The case originated on 22nd January 2014 when ITD requested Cairn Energy to provide information in relation to the accounts and transactions for the year ended 31 March 2007. 
According to Cairn Energy, the correspondence with ITD indicates that the request for information is in respect of amendments introduced in the 2012 Indian Finance Act which seek to tax prior year transactions under legislation applied retrospectively. By the end of fiscal 2013-14, ITD ordered to not divest its stake in CIL. It also restrained it from repatriating out of India the dividend that it received from CIL on its shares. The value of the 9.8% stake has declined from $ 1.1 billion in June 2014 to $ 700 million in March 2015.
Like Cairn Energy, CIL’s parent company with 59.9% ownership, Vedanta Resources Plc has also invoked BIPA. This follows ITD serving a mammoth tax demand on CIL for the same Cairn Energy’s transaction in CIL in 2007. In 2010-11, Cairn Energy sold controlling stake in CIL to Vedanta group.
As put by The tax demand is for an alleged failure to deduct withholding tax on alleged capital gains arising during 2006-07 in the hands of CUHL, which is erstwhile parent company of CIL. CUHL continues to be fully owned subsidiary of Cairn Energy. The tax demand, raised in rupees, on CIL aggregates to equivalent of $ 3.29 billion. 

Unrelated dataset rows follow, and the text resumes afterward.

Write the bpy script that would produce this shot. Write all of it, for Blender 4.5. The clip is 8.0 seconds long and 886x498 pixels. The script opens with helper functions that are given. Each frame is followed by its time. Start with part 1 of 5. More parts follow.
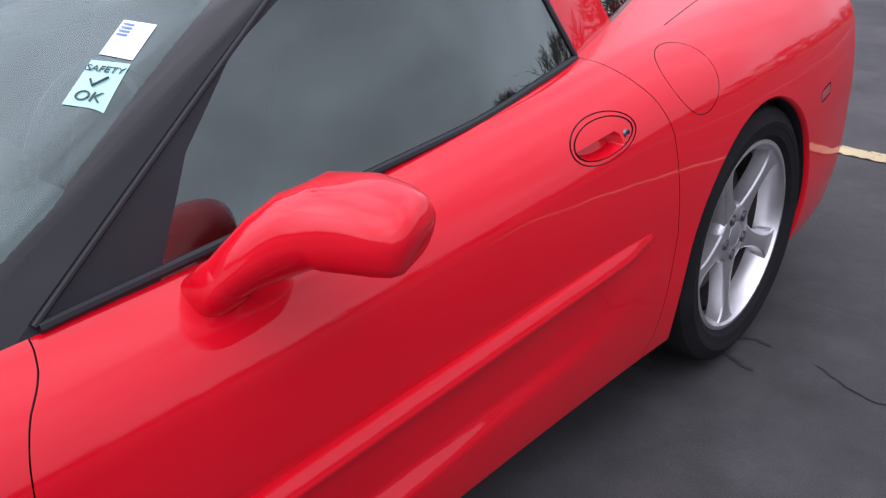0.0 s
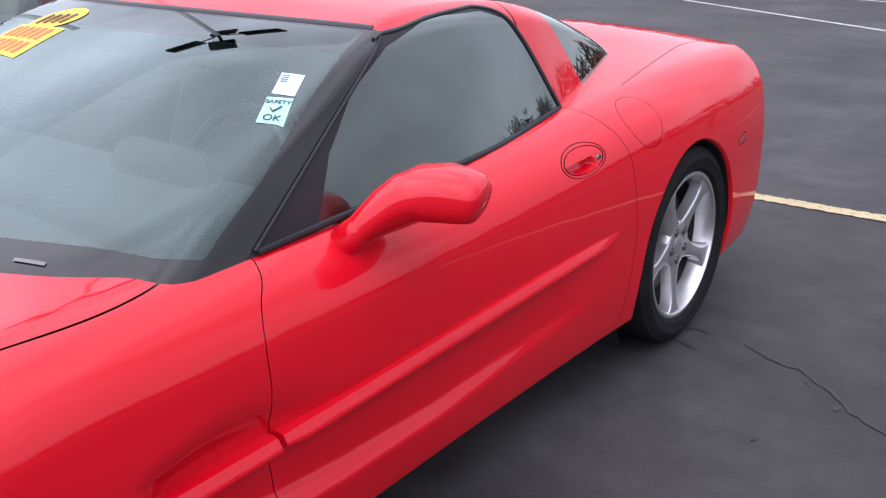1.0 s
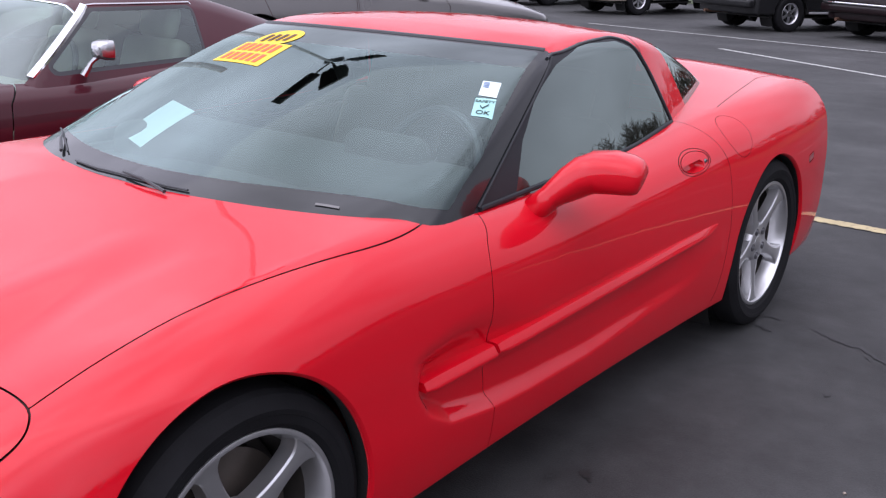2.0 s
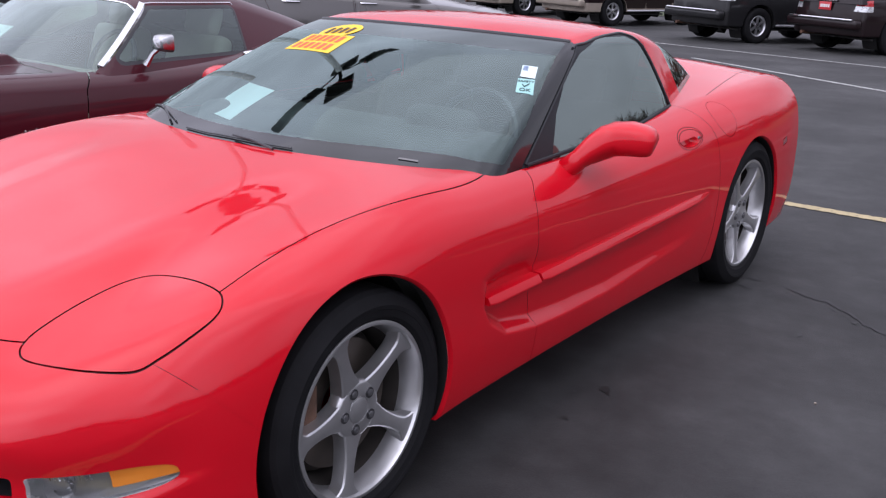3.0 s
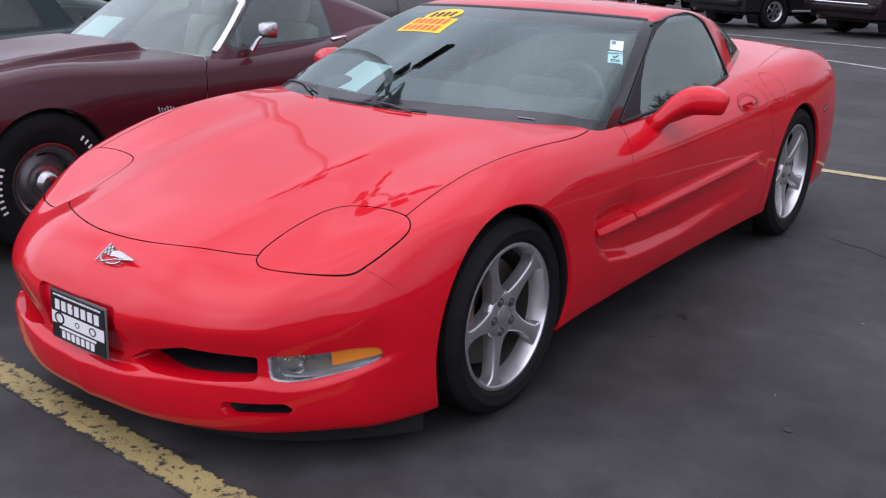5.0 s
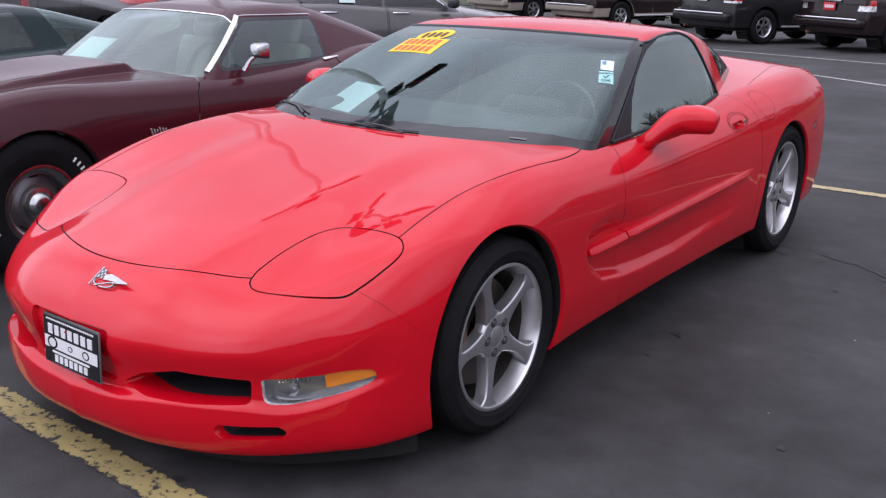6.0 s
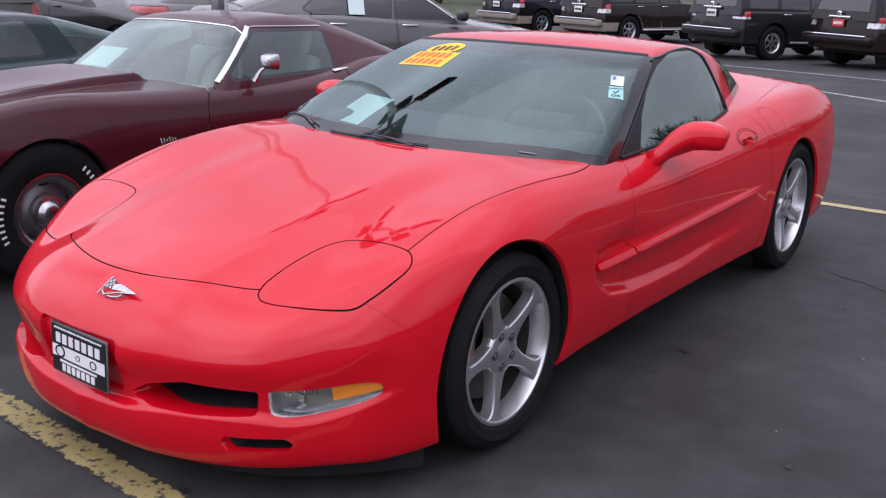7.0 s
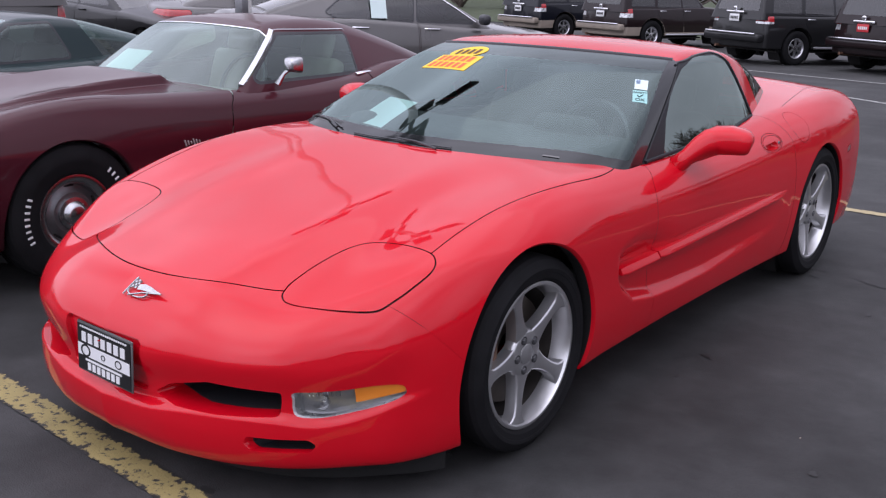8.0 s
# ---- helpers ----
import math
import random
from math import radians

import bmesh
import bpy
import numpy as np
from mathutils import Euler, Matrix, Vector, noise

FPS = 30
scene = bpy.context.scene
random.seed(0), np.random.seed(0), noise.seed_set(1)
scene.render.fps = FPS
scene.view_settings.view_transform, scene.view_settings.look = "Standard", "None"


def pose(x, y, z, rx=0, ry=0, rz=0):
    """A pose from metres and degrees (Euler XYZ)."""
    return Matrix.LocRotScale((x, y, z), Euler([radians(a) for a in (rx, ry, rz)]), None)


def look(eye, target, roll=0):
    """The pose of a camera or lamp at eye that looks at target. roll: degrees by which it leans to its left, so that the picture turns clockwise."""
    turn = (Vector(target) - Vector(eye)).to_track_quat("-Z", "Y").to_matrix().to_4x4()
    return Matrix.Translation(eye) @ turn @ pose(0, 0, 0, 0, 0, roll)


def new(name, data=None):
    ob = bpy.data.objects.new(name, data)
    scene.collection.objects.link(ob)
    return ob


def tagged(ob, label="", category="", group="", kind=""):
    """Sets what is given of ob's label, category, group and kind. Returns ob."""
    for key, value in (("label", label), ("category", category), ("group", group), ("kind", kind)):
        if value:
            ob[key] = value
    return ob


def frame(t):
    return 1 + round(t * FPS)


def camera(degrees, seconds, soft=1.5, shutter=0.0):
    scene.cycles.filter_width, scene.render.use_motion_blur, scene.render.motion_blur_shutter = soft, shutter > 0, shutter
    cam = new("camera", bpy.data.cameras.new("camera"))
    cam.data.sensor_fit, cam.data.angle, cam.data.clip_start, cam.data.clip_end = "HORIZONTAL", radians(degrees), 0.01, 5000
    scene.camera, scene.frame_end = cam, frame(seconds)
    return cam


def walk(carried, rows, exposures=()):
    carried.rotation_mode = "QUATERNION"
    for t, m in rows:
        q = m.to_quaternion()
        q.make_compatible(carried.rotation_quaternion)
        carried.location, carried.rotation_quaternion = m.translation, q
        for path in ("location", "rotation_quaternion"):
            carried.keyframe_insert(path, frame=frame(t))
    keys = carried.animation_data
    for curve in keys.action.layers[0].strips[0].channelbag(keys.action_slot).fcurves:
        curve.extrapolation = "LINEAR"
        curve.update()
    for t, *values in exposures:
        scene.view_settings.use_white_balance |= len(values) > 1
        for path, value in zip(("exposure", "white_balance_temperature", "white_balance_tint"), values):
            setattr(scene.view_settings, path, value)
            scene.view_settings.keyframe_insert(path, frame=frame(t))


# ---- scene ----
cam = camera(48.0, 8.0, 1.25)
PATH = [
    (0, (1.811, 0.416, 1.384), (0.644, 1.8, 0.534), -0.6),
    (0.5, (1.953, 0.056, 1.434), (0.87, 1.533, 0.631), -0.9),
    (1, (2.146, -0.313, 1.465), (1.015, 1.188, 0.779), -0.4),
    (1.5, (2.191, -0.714, 1.479), (1.003, 0.765, 0.845), 1.1),
    (2.8, (2.387, -1.64, 1.487), (1.262, -0.091, 0.908), 1.3),
    (3, (2.418, -1.761, 1.476), (1.292, -0.215, 0.892), 1.9),
    (3.5, (2.398, -2.072, 1.492), (1.274, -0.52, 0.921), 2.3),
    (4, (2.423, -2.341, 1.497), (1.313, -0.774, 0.939), 1.6),
    (4.5, (2.5, -2.497, 1.472), (1.363, -0.967, 0.867), 1.3),
    (6, (2.504, -2.507, 1.496), (1.37, -0.961, 0.928), 0.7),
    (6.5, (2.502, -2.506, 1.499), (1.366, -0.955, 0.946), 1.2),
    (7, (2.494, -2.509, 1.501), (1.346, -0.964, 0.955), 1.3),
    (7.5, (2.49, -2.516, 1.501), (1.328, -0.981, 0.958), 1.4),
    (8, (2.487, -2.519, 1.498), (1.307, -0.997, 0.959), 1.4),
]
walk(cam, [(t, look(eye, target, roll)) for t, eye, target, roll in PATH],
     exposures=[(0, 0.38), (0.5, 0.48), (1, 0.47), (1.5, 0.32), (2.2, 0.17), (3, 0.02), (4.5, -0.12), (6, -0.04), (8, -0.09)])

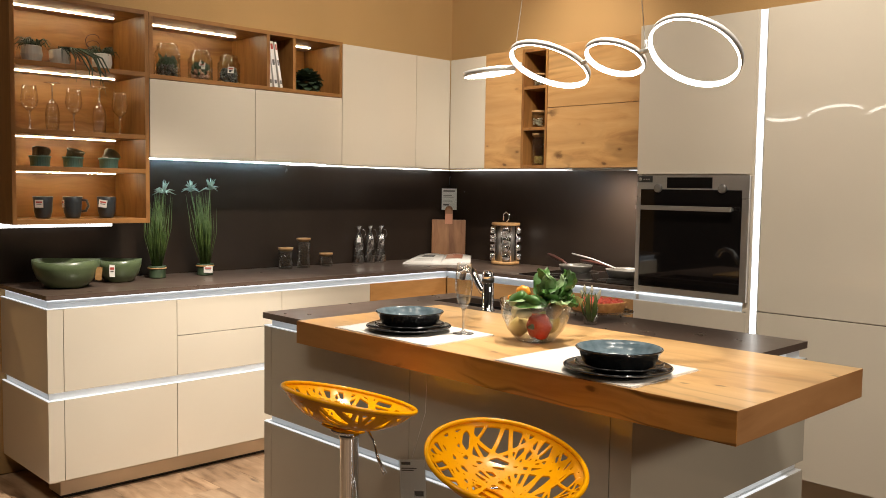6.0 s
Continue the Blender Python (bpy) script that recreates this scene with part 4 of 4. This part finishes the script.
def grass_bunch(at, h, lean, heads, label):
    """A tied bunch of artificial grass with pale spiky heads."""
    x, y, z = at
    u = thing("grass_bunch", at, label, "plant", "grass bunches")
    part("pot", lathe([(0, 0), (0.042, 0), (0.044, 0.008), (0.041, 0.030), (0.046, 0.060), (0.043, 0.064), (0.030, 0.062), (0, 0.055)], 28, at), LEAF_DARK, u, "mossy green foot")
    part("tie", tube(circle(0.0455, 28, 0.052, Matrix.Translation(at)), 0.004, 6, closed=True), CORK, u, "raffia tie")
    bm = bmesh.new()
    for i in range(85):
        a, q = rng.uniform(0, 6.283), math.sqrt(rng.random())
        r0, r1 = 0.026 * q, 0.070 * q * rng.uniform(0.1, 1.35)
        hh = h * rng.uniform(0.72, 1.06)
        p0 = Vector((x + r0 * math.cos(a), y + r0 * math.sin(a), z + 0.055))
        p2 = Vector((x + r1 * math.cos(a) + lean[0] * hh, y + r1 * math.sin(a) + lean[1] * hh, z + hh))
        p1 = p0.lerp(p2, 0.5) + Vector((0, 0, 0.02)) + 0.014 * q * Vector((math.cos(a), math.sin(a), 0)) + Vector((rng.uniform(-0.012, 0.012), rng.uniform(-0.012, 0.012), 0))
        tube([p0, p1, p2], [0.0020, 0.0018, 0.0005], 3, bm)
    tagged(part("grass_tuft", bm, GRASS, u, "dense thin green blades"), kind="stuff")
    for dx, dy, hz in heads:
        hd = Vector((x + dx, y + dy, z + hz))
        bm = bmesh.new()
        for i in range(26):
            a, el = rng.uniform(0, 6.283), rng.uniform(-0.05, 1.45)
            way = Vector((math.cos(a) * math.cos(el), math.sin(a) * math.cos(el), math.sin(el)))
            ln = rng.uniform(0.035, 0.066)
            tube([hd, hd + way * ln * 0.5 + Vector((0, 0, 0.006)), hd + way * ln - Vector((0, 0, 0.012 * (1 - el)))], [0.0045, 0.0042, 0.0005], 4, bm)
        part("flower_head", bm, TIP, u, "spiky pale blue-green head")
        part("stalk", tube([(x, y, z + 0.06), (x + dx * 0.4, y + dy * 0.4, z + hz * 0.5), hd[:]], 0.003, 6), GRASS, u)
    return u


grass_bunch((0.175, -2.305, TOP), 0.43, (-0.01, 0.03), ((0.015, 0.030, 0.445),), "tall artificial grass bunch with one spiky head")
g2 = grass_bunch((0.185, -2.035, TOP), 0.43, (-0.01, -0.06), ((-0.015, -0.075, 0.455), (0.02, 0.020, 0.465)), "tall artificial grass bunch with two spiky heads")
paper_tag(g2, facing(0.238, -2.045, TOP + 0.035, 46), 0.048, 0.036)


def storage_jar(at, r, h, label):
    u = thing("storage_jar", at, label, "jar", "lidded jars")
    part("glass", lathe([(0, 0), (r - 0.003, 0), (r, 0.003), (r, h - 0.012), (r - 0.0035, h - 0.012), (r - 0.0035, 0.007), (0, 0.006)], 32, at), JAR_GLASS, u)
    part("lid", lathe([(0, h - 0.020), (r - 0.005, h - 0.020), (r - 0.005, h - 0.0115), (r + 0.002, h - 0.0115), (r + 0.0025, h + 0.001), (0, h + 0.002)], 32, at), CORK, u, "flat wooden lid")
    return u


storage_jar((0.115, -1.468, TOP), 0.042, 0.125, "glass jar with a wooden lid")
storage_jar((0.115, -1.340, TOP), 0.040, 0.178, "tall glass jar with a wooden lid")
storage_jar((0.115, -1.172, TOP), 0.040, 0.082, "short glass jar with a wooden lid")
BOTTLE = [(0, 0), (0.030, 0), (0.033, 0.006), (0.031, 0.045), (0.024, 0.075), (0.029, 0.105), (0.027, 0.135), (0.013, 0.165), (0.012, 0.190), (0.019, 0.207), (0.017, 0.207), (0.0095, 0.190), (0.0105, 0.166), (0.0245, 0.134), (0.0265, 0.105), (0.0215, 0.075), (0.0285, 0.046), (0.0300, 0.008), (0, 0.006)]
for i, (bx, by) in enumerate(((0.062, -0.872), (0.072, -0.788), (0.080, -0.706))):
    bt = thing("glass_bottle", (bx, by, TOP), "clear waisted glass bottle with a ring handle", "bottle", "glass bottles")
    bm = lathe([(px * 1.10, pz * 1.16) for px, pz in BOTTLE], 9, (0, 0, 0))
    for v in bm.verts:
        tw = Matrix.Rotation(v.co.z * 7.0, 3, "Z")
        v.co = tw @ v.co + Vector((bx, by, TOP))
    for f in bm.faces:
        f.smooth = False
    part("body", bm, CRYSTAL, bt, "twisted faceted glass")
    hp = [(bx + 0.010, by + 0.012, TOP + 0.218), (bx + 0.022, by + 0.030, TOP + 0.212), (bx + 0.025, by + 0.034, TOP + 0.186), (bx + 0.020, by + 0.024, TOP + 0.163)]
    part("handle", tube(hp, 0.0032, 8), CRYSTAL, bt)
    if i == 0:
        paper_tag(bt, facing(bx + 0.024, by - 0.020, TOP + 0.152, 45), 0.026, 0.030, None, False)

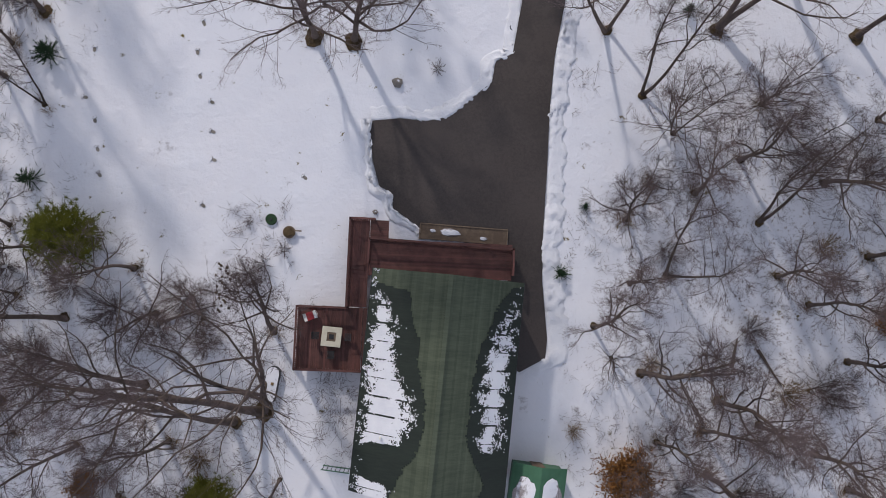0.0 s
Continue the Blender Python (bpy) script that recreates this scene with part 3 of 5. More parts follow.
def grow(seed, tall, bare, spread, limbs, subs, sprays, stems=1, lean=0.03, twig=1.0, thick=1.0, sides=6, width=0.022, open_top=0.5, fine=3, hull=None, up=0.55):
    """A leafless tree: returns the wood (trunk and limbs) and the crown (branchlets and twigs) as two meshes."""
    rng = np.random.default_rng(seed)
    wood, crown = Wood(), Wood()
    P, Q, Wd = [], [], []

    def room(p, d):
        """How far a branch may reach before it leaves the rounded crown."""
        if not hull:
            return 1e9
        k = 1 / (np.array([hull[1], hull[1], hull[2]]) * tall)
        o, e = (np.asarray(p) - (0, 0, hull[0] * tall)) * k, np.asarray(d) / np.linalg.norm(d) * k
        b, c = o @ e, o @ o - 1
        if c > -0.05:
            return 0.2 * tall
        return max(0.07 * tall, (-b + math.sqrt(max(0.0, b * b - (e @ e) * c))) / (e @ e))

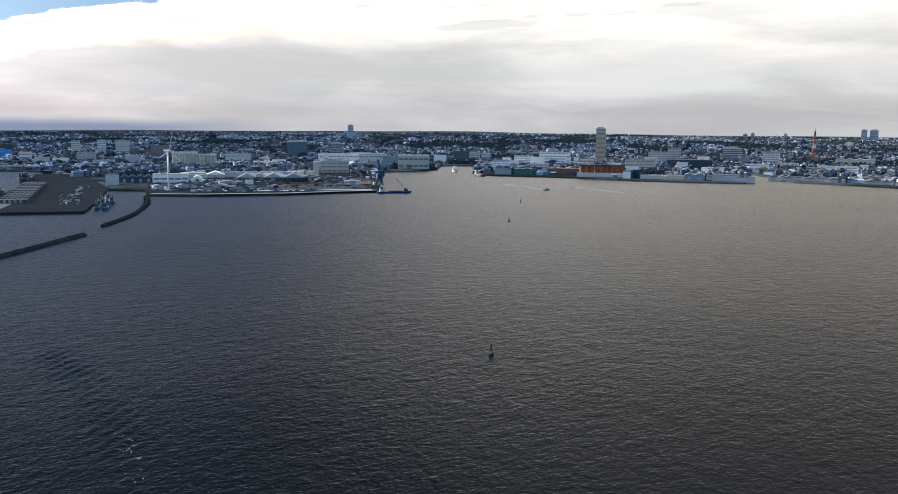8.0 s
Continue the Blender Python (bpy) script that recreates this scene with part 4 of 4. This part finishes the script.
def tree_clumps(places, size):
    """Ragged crowns of small clumps round each (azimuth, distance, scale)."""
    rnd = random.Random(len(places))
    g = Geo()
    for az, r, k in places:
        x0, y0 = polar(az, r)
        z0 = ground_z(x0, y0)
        for _ in range(5):
            s = size * k * rnd.uniform(0.4, 0.75)
            x, y, z = x0 + rnd.gauss(0, size * 0.55), y0 + rnd.gauss(0, size * 0.55), z0 + size * k * rnd.uniform(0.2, 0.8)
            a = rnd.uniform(0, 1)
            ring = [(x + s * rnd.uniform(0.7, 1.15) * math.cos(a + q), y + s * rnd.uniform(0.7, 1.15) * math.sin(a + q)) for q in (0, 1.26, 2.5, 3.77, 5.0)]
            g.poly(ring, z - s * 0.9, z + s * rnd.uniform(0.5, 0.9), [(x + (p - x) * 0.45, y + (q - y) * 0.45) for p, q in ring])
    return g


def patch(name, label, ring, mat, z=3.35):
    return solid(name, label, "ground", Geo().poly(ring, z - 0.4, z), mat, kind="structure")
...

As put by Vedanta in its release issued on 27th March, “If enforced, such tax demand would have serious consequences for Cairn India and therefore Vedanta's investment in Cairn India. Vedanta understands that a parallel tax demand has also been made by the Indian Income Tax Department on Cairn UK Holdings Limited.”
Such cases are bound to put all private investors on guard, notwithstanding Finance Minister Arun Jaitley’s claim that this legacy issue has not dampened foreign investors’ enthusiasm.